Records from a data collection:
-*-*-

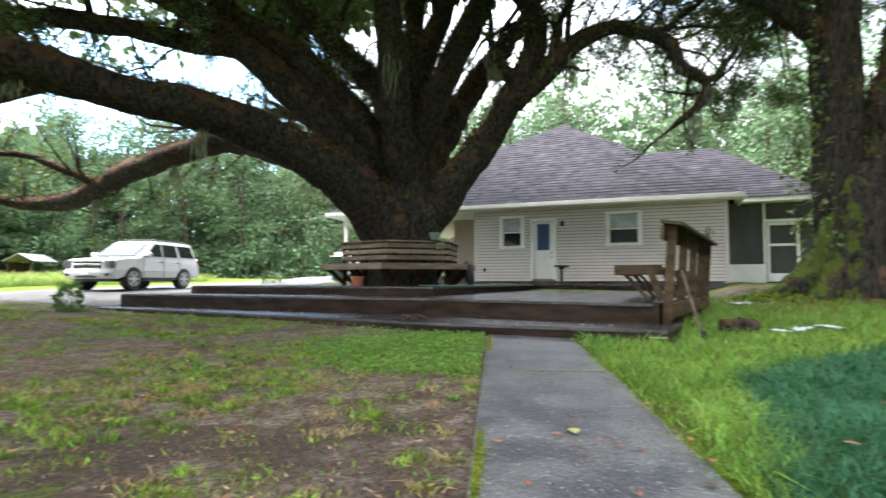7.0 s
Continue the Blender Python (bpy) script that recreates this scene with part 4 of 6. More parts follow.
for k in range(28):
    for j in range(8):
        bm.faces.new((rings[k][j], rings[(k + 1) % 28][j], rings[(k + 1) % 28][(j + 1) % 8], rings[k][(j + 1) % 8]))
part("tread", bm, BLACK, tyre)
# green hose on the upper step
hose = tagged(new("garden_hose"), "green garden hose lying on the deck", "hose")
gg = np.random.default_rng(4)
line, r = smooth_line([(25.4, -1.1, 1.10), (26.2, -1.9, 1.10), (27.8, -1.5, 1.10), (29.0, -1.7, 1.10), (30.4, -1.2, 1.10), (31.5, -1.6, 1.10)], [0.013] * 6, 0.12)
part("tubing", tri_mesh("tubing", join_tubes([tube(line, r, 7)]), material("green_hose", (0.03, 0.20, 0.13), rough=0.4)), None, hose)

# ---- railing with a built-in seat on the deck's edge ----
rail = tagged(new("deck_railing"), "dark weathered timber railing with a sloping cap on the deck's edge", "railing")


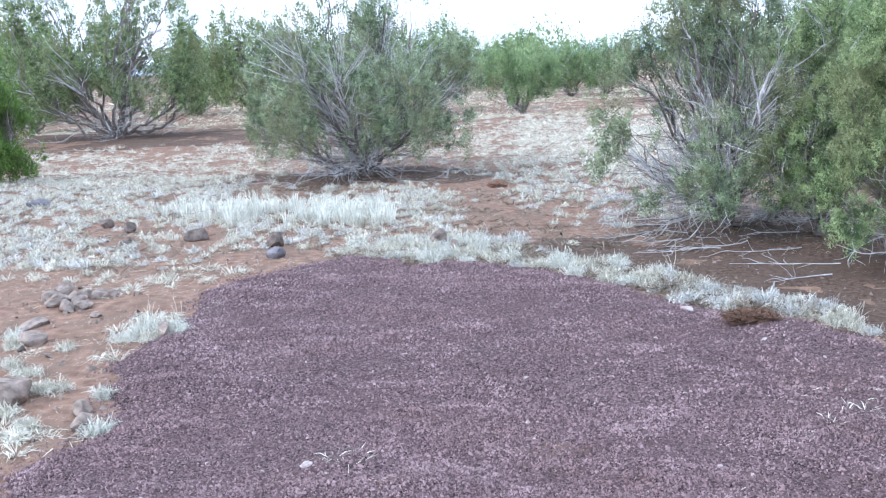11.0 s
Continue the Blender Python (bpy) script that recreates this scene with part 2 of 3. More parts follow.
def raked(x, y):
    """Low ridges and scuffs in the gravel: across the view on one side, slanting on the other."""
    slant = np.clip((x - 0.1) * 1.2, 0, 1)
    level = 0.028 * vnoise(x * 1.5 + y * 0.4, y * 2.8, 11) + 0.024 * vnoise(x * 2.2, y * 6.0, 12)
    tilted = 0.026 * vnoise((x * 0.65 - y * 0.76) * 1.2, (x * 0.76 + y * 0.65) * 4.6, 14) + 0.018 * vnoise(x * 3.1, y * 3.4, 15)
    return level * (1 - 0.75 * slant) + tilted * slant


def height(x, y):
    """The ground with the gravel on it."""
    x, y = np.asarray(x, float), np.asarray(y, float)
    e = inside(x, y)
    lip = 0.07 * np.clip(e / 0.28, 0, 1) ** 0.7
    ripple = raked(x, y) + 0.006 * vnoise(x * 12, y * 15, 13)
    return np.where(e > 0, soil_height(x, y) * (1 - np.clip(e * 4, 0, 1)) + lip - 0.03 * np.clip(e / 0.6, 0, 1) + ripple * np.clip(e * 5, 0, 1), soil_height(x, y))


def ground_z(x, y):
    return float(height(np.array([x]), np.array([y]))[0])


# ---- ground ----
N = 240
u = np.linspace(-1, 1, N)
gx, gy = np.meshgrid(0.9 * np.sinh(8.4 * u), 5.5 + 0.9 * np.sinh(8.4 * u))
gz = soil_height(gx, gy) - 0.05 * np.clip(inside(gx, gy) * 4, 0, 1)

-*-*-

**Exercise requirements:**
Without including any pictures, output all the entries above exactly.

**Exercise response:**
7.0 s
Continue the Blender Python (bpy) script that recreates this scene with part 4 of 6. More parts follow.
for k in range(28):
    for j in range(8):
        bm.faces.new((rings[k][j], rings[(k + 1) % 28][j], rings[(k + 1) % 28][(j + 1) % 8], rings[k][(j + 1) % 8]))
part("tread", bm, BLACK, tyre)
# green hose on the upper step
hose = tagged(new("garden_hose"), "green garden hose lying on the deck", "hose")
gg = np.random.default_rng(4)
line, r = smooth_line([(25.4, -1.1, 1.10), (26.2, -1.9, 1.10), (27.8, -1.5, 1.10), (29.0, -1.7, 1.10), (30.4, -1.2, 1.10), (31.5, -1.6, 1.10)], [0.013] * 6, 0.12)
part("tubing", tri_mesh("tubing", join_tubes([tube(line, r, 7)]), material("green_hose", (0.03, 0.20, 0.13), rough=0.4)), None, hose)

# ---- railing with a built-in seat on the deck's edge ----
rail = tagged(new("deck_railing"), "dark weathered timber railing with a sloping cap on the deck's edge", "railing")


11.0 s
Continue the Blender Python (bpy) script that recreates this scene with part 2 of 3. More parts follow.
def raked(x, y):
    """Low ridges and scuffs in the gravel: across the view on one side, slanting on the other."""
    slant = np.clip((x - 0.1) * 1.2, 0, 1)
    level = 0.028 * vnoise(x * 1.5 + y * 0.4, y * 2.8, 11) + 0.024 * vnoise(x * 2.2, y * 6.0, 12)
    tilted = 0.026 * vnoise((x * 0.65 - y * 0.76) * 1.2, (x * 0.76 + y * 0.65) * 4.6, 14) + 0.018 * vnoise(x * 3.1, y * 3.4, 15)
    return level * (1 - 0.75 * slant) + tilted * slant


def height(x, y):
    """The ground with the gravel on it."""
    x, y = np.asarray(x, float), np.asarray(y, float)
    e = inside(x, y)
    lip = 0.07 * np.clip(e / 0.28, 0, 1) ** 0.7
    ripple = raked(x, y) + 0.006 * vnoise(x * 12, y * 15, 13)
    return np.where(e > 0, soil_height(x, y) * (1 - np.clip(e * 4, 0, 1)) + lip - 0.03 * np.clip(e / 0.6, 0, 1) + ripple * np.clip(e * 5, 0, 1), soil_height(x, y))


def ground_z(x, y):
    return float(height(np.array([x]), np.array([y]))[0])


# ---- ground ----
N = 240
u = np.linspace(-1, 1, N)
gx, gy = np.meshgrid(0.9 * np.sinh(8.4 * u), 5.5 + 0.9 * np.sinh(8.4 * u))
gz = soil_height(gx, gy) - 0.05 * np.clip(inside(gx, gy) * 4, 0, 1)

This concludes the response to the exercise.